Pehr started to experiment with a new type of factory. He tried to do a paradigm shift. That was not an easy thing and many around him protested; Cars have been assembled this way for seventy years. In the new factory, the assemblers worked in teams and built sections of the car. They were able to control and plan their work and organize themselves. They were involved in decisions and quality control. The advantages of the small engineering workshop were rediscovered. Even the architecture of the factory was different. This factory in Kalmar eventually had the highest productivity of all factories for Volvo cars and visitors from all over the world came to see what was going on.
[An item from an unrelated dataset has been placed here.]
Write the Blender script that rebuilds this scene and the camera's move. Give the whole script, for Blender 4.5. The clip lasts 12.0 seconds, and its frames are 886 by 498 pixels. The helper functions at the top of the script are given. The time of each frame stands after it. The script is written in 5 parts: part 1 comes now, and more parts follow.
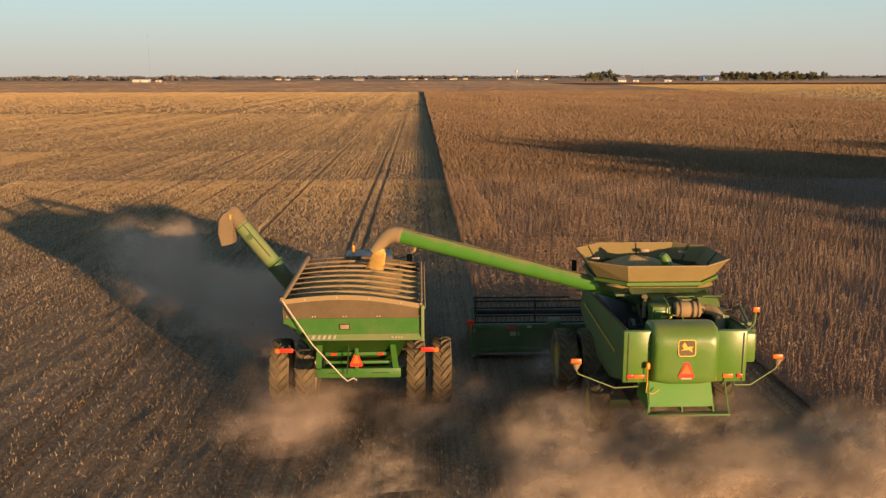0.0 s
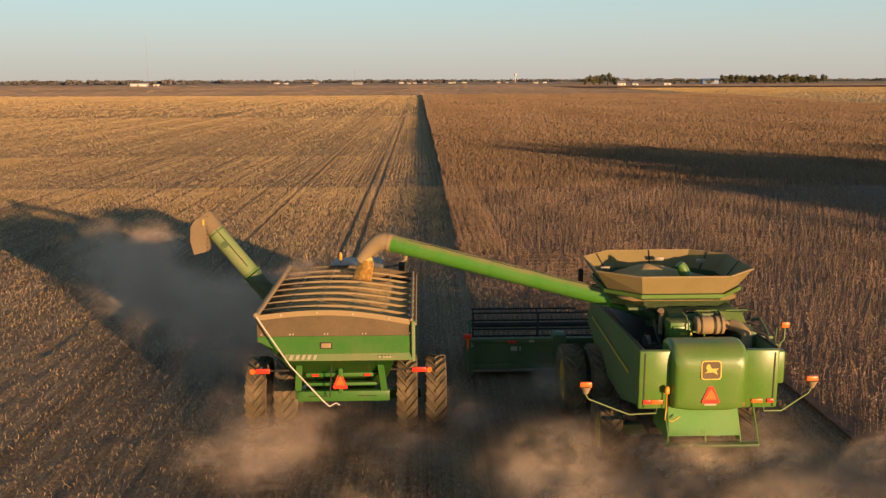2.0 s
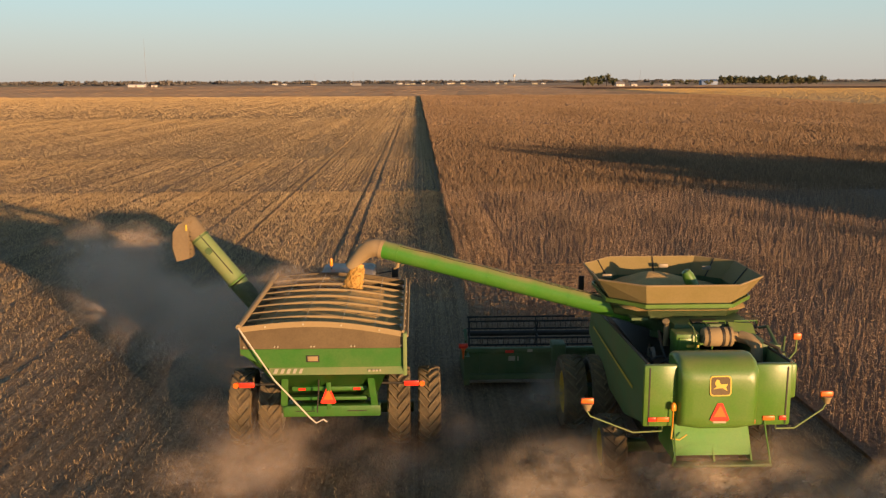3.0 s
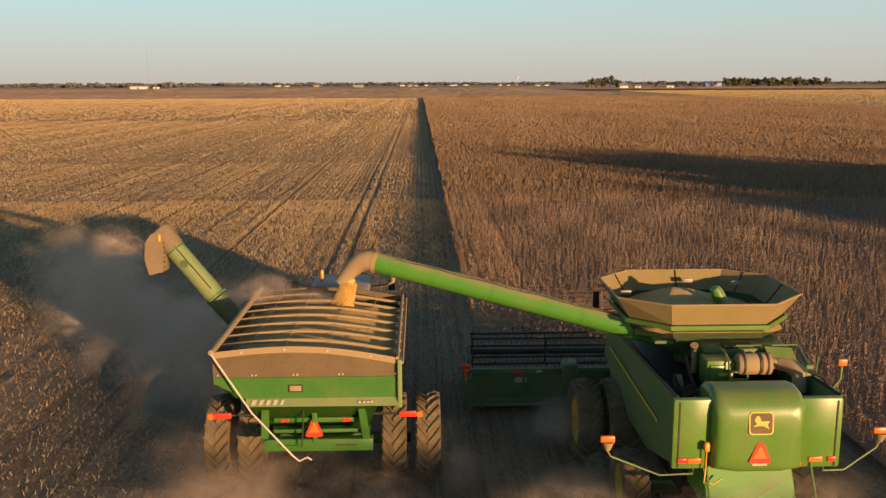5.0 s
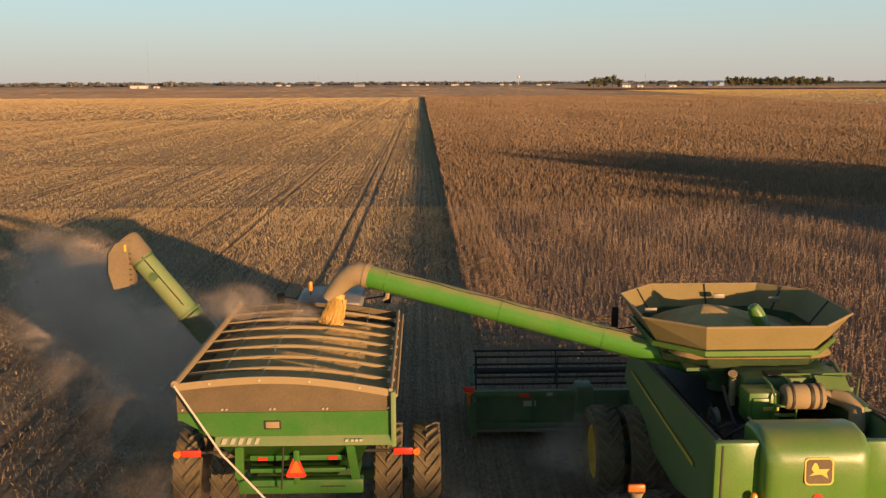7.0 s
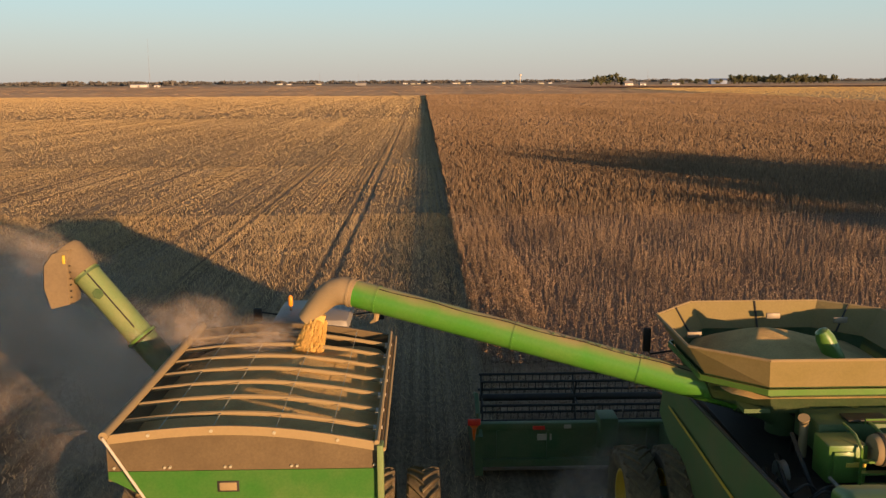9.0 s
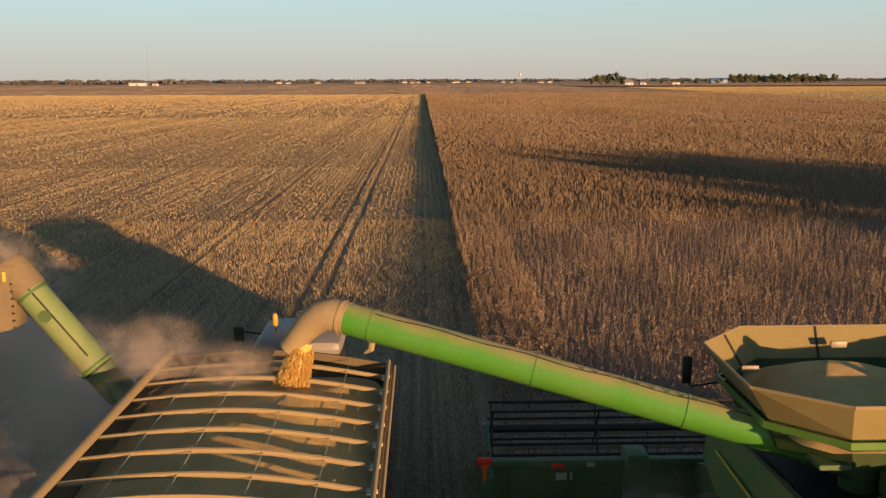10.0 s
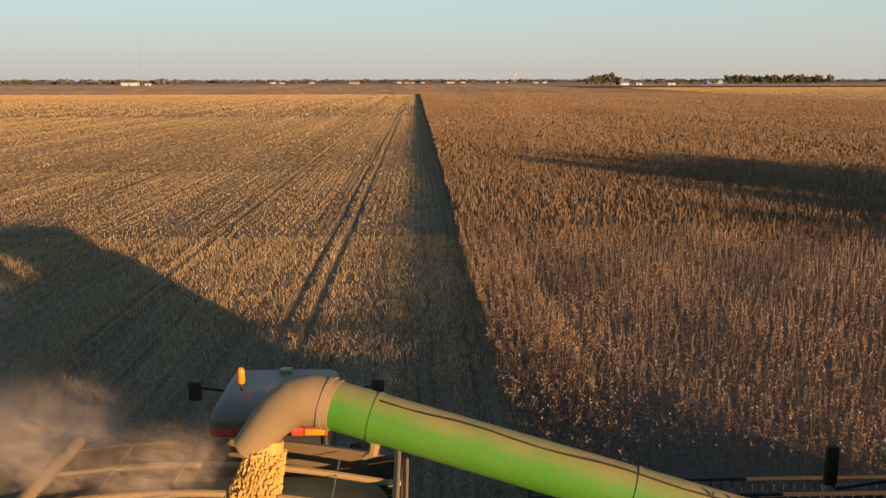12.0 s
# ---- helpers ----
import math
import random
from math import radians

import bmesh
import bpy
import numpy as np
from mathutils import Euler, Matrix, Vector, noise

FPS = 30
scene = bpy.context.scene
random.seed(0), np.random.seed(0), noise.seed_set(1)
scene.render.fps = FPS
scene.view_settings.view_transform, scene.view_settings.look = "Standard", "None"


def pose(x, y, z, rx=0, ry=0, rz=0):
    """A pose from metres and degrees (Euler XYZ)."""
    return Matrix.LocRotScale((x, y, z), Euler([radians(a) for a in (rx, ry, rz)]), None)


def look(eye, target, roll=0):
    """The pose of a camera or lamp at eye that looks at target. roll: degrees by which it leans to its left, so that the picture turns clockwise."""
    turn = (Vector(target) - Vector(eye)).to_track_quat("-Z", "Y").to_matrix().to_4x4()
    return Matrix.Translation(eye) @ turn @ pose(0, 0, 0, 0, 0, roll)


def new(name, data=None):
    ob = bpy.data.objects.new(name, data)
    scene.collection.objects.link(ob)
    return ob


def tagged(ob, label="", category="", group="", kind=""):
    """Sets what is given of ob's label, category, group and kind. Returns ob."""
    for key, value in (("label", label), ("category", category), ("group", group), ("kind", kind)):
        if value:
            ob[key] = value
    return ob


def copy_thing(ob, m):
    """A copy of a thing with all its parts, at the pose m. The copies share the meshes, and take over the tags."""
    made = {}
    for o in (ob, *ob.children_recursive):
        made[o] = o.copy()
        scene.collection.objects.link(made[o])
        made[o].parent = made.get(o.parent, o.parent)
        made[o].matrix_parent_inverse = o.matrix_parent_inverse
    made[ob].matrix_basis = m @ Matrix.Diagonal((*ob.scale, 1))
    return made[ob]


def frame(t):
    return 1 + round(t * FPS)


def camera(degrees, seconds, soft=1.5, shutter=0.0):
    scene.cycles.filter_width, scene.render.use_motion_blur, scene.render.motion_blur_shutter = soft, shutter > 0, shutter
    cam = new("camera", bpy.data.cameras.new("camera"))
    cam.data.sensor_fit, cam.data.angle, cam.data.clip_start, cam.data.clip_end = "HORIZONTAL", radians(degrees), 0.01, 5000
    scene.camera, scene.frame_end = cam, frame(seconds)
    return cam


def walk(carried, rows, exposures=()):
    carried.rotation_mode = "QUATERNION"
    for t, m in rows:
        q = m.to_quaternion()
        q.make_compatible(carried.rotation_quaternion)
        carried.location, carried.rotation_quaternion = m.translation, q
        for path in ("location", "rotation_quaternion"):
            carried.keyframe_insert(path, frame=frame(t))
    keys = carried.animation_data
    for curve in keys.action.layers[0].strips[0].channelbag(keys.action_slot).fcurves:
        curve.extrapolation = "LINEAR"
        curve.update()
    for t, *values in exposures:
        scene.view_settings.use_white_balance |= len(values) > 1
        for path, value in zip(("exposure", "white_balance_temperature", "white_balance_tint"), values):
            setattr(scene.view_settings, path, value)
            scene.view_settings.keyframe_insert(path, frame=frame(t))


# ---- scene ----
cam = camera(53.0, 12.0, soft=1.3, shutter=0.25)
PATH = [
    (0, (0.014, 0.054, 9.309), (0.065, 2.016, 8.926), -0.1),
    (0.5, (0.032, 1.461, 9.254), (0.083, 3.423, 8.873), -0),
    (1, (0.071, 2.998, 9.090), (0.122, 4.962, 8.711), -0.1),
    (1.5, (0.130, 4.286, 9.018), (0.180, 6.249, 8.641), -0.1),
    (2, (0.212, 5.585, 8.981), (0.265, 7.549, 8.606), -0.2),
    (2.5, (0.292, 6.906, 8.948), (0.349, 8.870, 8.574), -0.1),
    (3, (0.357, 8.250, 8.923), (0.413, 10.214, 8.550), -0.2),
    (5, (0.472, 13.653, 8.762), (0.522, 15.618, 8.393), -0.2),
    (5.5, (0.488, 15.112, 8.697), (0.536, 17.077, 8.328), -0.3),
    (6, (0.496, 16.502, 8.655), (0.545, 18.467, 8.285), -0.2),
    (6.5, (0.524, 17.848, 8.622), (0.573, 19.813, 8.253), -0.2),
    (7, (0.545, 19.136, 8.581), (0.592, 21.101, 8.211), -0.2),
    (9, (0.643, 25.302, 8.241), (0.686, 27.267, 7.868), -0.3),
    (9.5, (0.639, 27.241, 8.151), (0.682, 29.205, 7.777), -0.3),
    (10, (0.574, 29.207, 8.058), (0.619, 31.171, 7.683), -0.2),
    (10.5, (0.535, 31.154, 7.983), (0.583, 33.118, 7.608), -0.2),
    (11, (0.456, 33.029, 7.895), (0.509, 34.993, 7.520), -0.1),
    (11.5, (0.366, 35.070, 7.742), (0.422, 37.034, 7.368), -0.1),
    (12, (0.246, 36.781, 7.673), (0.304, 38.745, 7.299), -0.1),
]
walk(cam, [(t, look(eye, target, roll)) for t, eye, target, roll in PATH])
SPEED = 1.6                      # machines roll forward, metres a second
CART_AT, COMBINE_AT, TRACTOR_AT = (-1.68, 24.60, 0.0), (6.27, 22.00, 0.0), (-1.75, 29.60, 0.0)
CROP_X, CROP_TOP, FRONT_Y = 2.40, 0.72, 30.2     # left edge, height and cutting front of the standing crop

# ---- daylight: a low sun behind and to the right ----
SUN_TO = Vector((0.558, -0.83, math.tan(radians(5.2)))).normalized()
world = bpy.data.worlds.new("sky")
scene.world = world
world.use_nodes = True
wn = world.node_tree
sky = wn.nodes.new("ShaderNodeTexSky")
sky.sky_type, sky.sun_disc = "NISHITA", False
sky.sun_elevation, sky.sun_rotation = radians(5.2), math.atan2(SUN_TO.x, SUN_TO.y)
sky.altitude, sky.air_density, sky.dust_density, sky.ozone_density = 60, 0.75, 0.3, 2.4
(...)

Interesting, isn’t it; people working in small teams, given the freedom to organize, to decide and take responsibility. Not an easy task to achieve, but the way to go in these days. The result is commitment and creativity and the gain is greater than if you control every part in detail. You cannot take apart a process and optimize every part in isolation. You have to consider the whole system and most of all you have to consider the human aspect. During the industrial revolution the machines ruled, consuming both man and environment in the long run. We must move on and learn from history. We must have a sustainable view of man.